Doch es machte unser Herz schwer, Romeo nach seinen Erfahrungen im Zoo, weiter hinter Gittern sehen zu müssen. Für Daniel Merdes, Geschäftsführer von BOS Deutschland, war die Begegnung mit Romeo prägend. 2015 besuchte er erstmalig das Schutzzentrum Samboja Lestari. Noch ganz entzückt vom Anblick der quirligen Orang-Utan-Schüler in der Waldschule lernte er im nächsten Schritt Romeo kennen. „Seine Augen waren ohne Glanz und voller Hoffnungslosigkeit. Von uns Menschen erwartete er außer seiner täglichen Nahrung nichts Gutes mehr.“
Romeo war ein Orang-Utan, der bereits alles erlebt hatte und an nichts mehr glaubte. Ein Schlüsselmoment für Daniel Merdes, der ihn über viele Jahre hinweg im Einsatz für die Orang-Utans trug.
Die große Wende
Kurze Zeit später kam dann die große Wende für diesen besonderen Orang-Utan. Wissenschaftler hatten herausgefunden, das Hepatitis B keine Gefahr für die Tiere darstellte, sondern im Gegenteil in der Natur sogar häufig vorkäme. Sofort setzten wir alles in Bewegung. Romeo verdiente nichts mehr, als endlich das Gras unter seinen Füßen und die Sonne auf seinem Fell zu spüren. In einem großen Kraftakt bauten wir eine eigene Insel für Romeo aus. Nach knapp 24 Jahren Gefangenschaft war es für Romeo zu spät, den Rehabilitationsprozess zu starten. Aber es sollte nicht zu spät für ihn sein, unter freiem Himmel aufzuwachen und einzuschlafen.

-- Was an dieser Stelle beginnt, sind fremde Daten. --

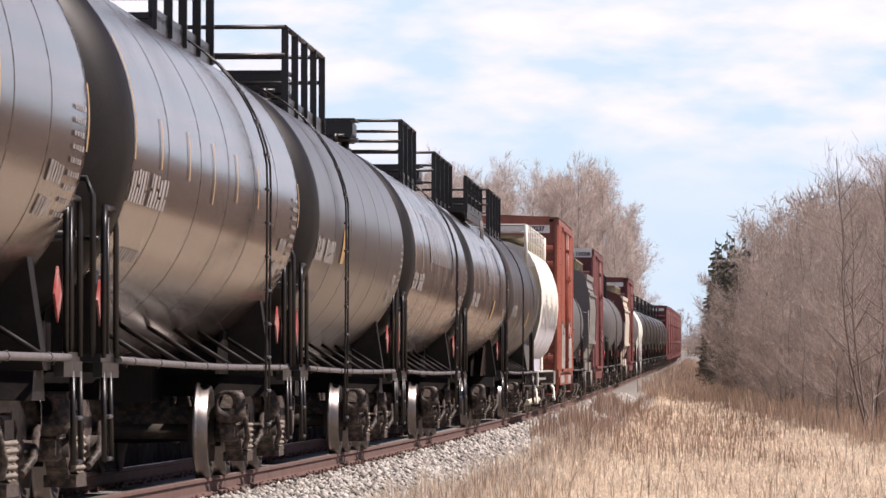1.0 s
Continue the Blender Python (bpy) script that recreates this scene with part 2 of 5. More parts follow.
WEED_RED = material("reddish_dead_weeds", (0.47, 0.335, 0.255), 0.85, dirt=(0.26, 0.16, 0.115), dirt_amount=0.5, scale=0.5, bump=0, per="island", vary=0.4)
BARK = material("grey_brown_bark", (0.192, 0.152, 0.133), 0.9, dirt=(0.074, 0.0555, 0.0481), dirt_amount=0.5, scale=3, bump=0.3)
BARK_PALE = material("pale_poplar_bark", (0.266, 0.229, 0.2), 0.85, dirt=(0.148, 0.118, 0.0962), dirt_amount=0.5, scale=2, bump=0.2)
def let_light_through(m, share):
    """Thin dry stems pass some light."""
    n, l = m.node_tree.nodes, m.node_tree.links
    b, out = n["Principled BSDF"], n["Material Output"]
    tr, mx = n.new("ShaderNodeBsdfTranslucent"), n.new("ShaderNodeMixShader")
    l.new(b.inputs["Base Color"].links[0].from_socket, tr.inputs["Color"])
    mx.inputs[0].default_value = share
    l.new(b.outputs[0], mx.inputs[1])
    l.new(tr.outputs[0], mx.inputs[2])
    l.new(mx.outputs[0], out.inputs["Surface"])


let_light_through(GRASS_DRY, 0.5)
let_light_through(WEED_RED, 0.25)
TWIG = material("bare_brown_twigs", (0.42, 0.34, 0.295), 0.9, dirt=(0.25, 0.195, 0.165), dirt_amount=0.5, scale=0.4, bump=0, per="island", vary=0.35)
let_light_through(TWIG, 0.4)
TWIG_PALE = material("budding_poplar_twigs", (0.62, 0.535, 0.485), 0.9, dirt=(0.38, 0.31, 0.27), dirt_amount=0.5, scale=0.3, bump=0, per="island", vary=0.35)
let_light_through(TWIG_PALE, 0.45)
# near-black stems: the shade behind the train is put into this colour
SHADE_BRUSH = material("shade_dark_brush", (0.06, 0.045, 0.037), 0.9, dirt=(0.04, 0.03, 0.024), dirt_amount=0.5, scale=0.6, bump=0, per="island", vary=0.4)
UNDERGROWTH = material("brown_undergrowth", (0.64, 0.49, 0.375), 0.85, dirt=(0.46, 0.33, 0.25), dirt_amount=0.5, scale=0.4, bump=0, per="island", vary=0.35)
let_light_through(UNDERGROWTH, 0.3)
NEEDLE = material("spruce_needles", (0.115, 0.11, 0.08), 0.85, dirt=(0.0666, 0.0592, 0.037), dirt_amount=0.4, scale=1, bump=0, per="island", vary=0.35)


# ---- mesh helpers ----
def link_mesh(name, bm, mats):
    me = bpy.data.meshes.new(name)
    bm.normal_update()
    bm.to_mesh(me)
    bm.free()
    for m in (mats if isinstance(mats, (list, tuple)) else [mats]):
        me.materials.append(m)
    return new(name, me)


def part(name, bm, mats, parent, label=""):
    ob = link_mesh(name, bm, mats)
    ob.parent = parent
    if label:
        tagged(ob, label)
    return ob


def face(bm, vs, mat=0, smooth=False):
    try:
        f = bm.faces.new(vs)
    except ValueError:
        return None
    f.material_index, f.smooth = mat, smooth
    return f


def box(bm, x0, x1, y0, y1, z0, z1, mat=0, c=0.0):
    """A box; c chamfers its long vertical and horizontal edges around x and z."""
    if c <= 0:
        prof = [(x0, z0), (x1, z0), (x1, z1), (x0, z1)]
    else:
        prof = [(x0 + c, z0), (x1 - c, z0), (x1, z0 + c), (x1, z1 - c), (x1 - c, z1), (x0 + c, z1), (x0, z1 - c), (x0, z0 + c)]
    prism(bm, prof, y0, y1, mat)


def prism(bm, prof, y0, y1, mat=0, smooth=False, caps=True):
    """Extrude a profile of (x, z), counter-clockwise seen from -y, along y."""
    a = [bm.verts.new((x, y0, z)) for x, z in prof]
    b = [bm.verts.new((x, y1, z)) for x, z in prof]
    n = len(prof)
    for i in range(n):
        j = (i + 1) % n
        face(bm, (a[i], b[i], b[j], a[j])[::-1], mat, smooth)
    if caps:
        face(bm, a, mat)
        face(bm, b[::-1], mat)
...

2017 schließlich zog Romeo in sein neues, extra für ihn geschaffenes, Reich auf der Insel Nr. 5 in Samboja Lestari um. Hier gab es Fütterungsplattformen, Seile, Kletterhilfen und alles, was ihm den Alltag zwar angenehm, aber nicht langweilig gestaltete. Und plötzlich war da Leben in seinen Augen.
Plötzlich gab es Hoffnung
Sieben Jahre lang durfte Romeo dieses viel zu späte Glück für sich genießen. Gerade erst im Juni konnten unsere Schutzpatrone auf einer Reise zu unseren Orang-Utans sich selbst davon überzeugen, wie sehr Romeo aufgeblüht war. Majestätisch und lautstark schwang sich dieser inzwischen 38-jährige Orang-Utan auf seiner Insel am Flussufer von Ast zu Ast. Es war ein ergreifendes Spektakel. Und es zeigte, dass der Orang-Utan, der einige Jahre zuvor noch teilnahmslos durch die Gitterstäbe seines Geheges geschaut hatte, nicht mehr da war. Das hier war ein neuer Romeo. Ein Romeo der endlich leben durfte. Viel zu kurz war ihm dieses Leben vergönnt gewesen. Plötzlich versagte sein Herz. Er war ein Urgestein unseres Rettungszentrum. Alle haben ihn gekannt und geliebt. Und er wird uns allen so sehr fehlen.
Mach es gut, Romeo. In unseren Herzen und Erinnerungen lebst Du weiter.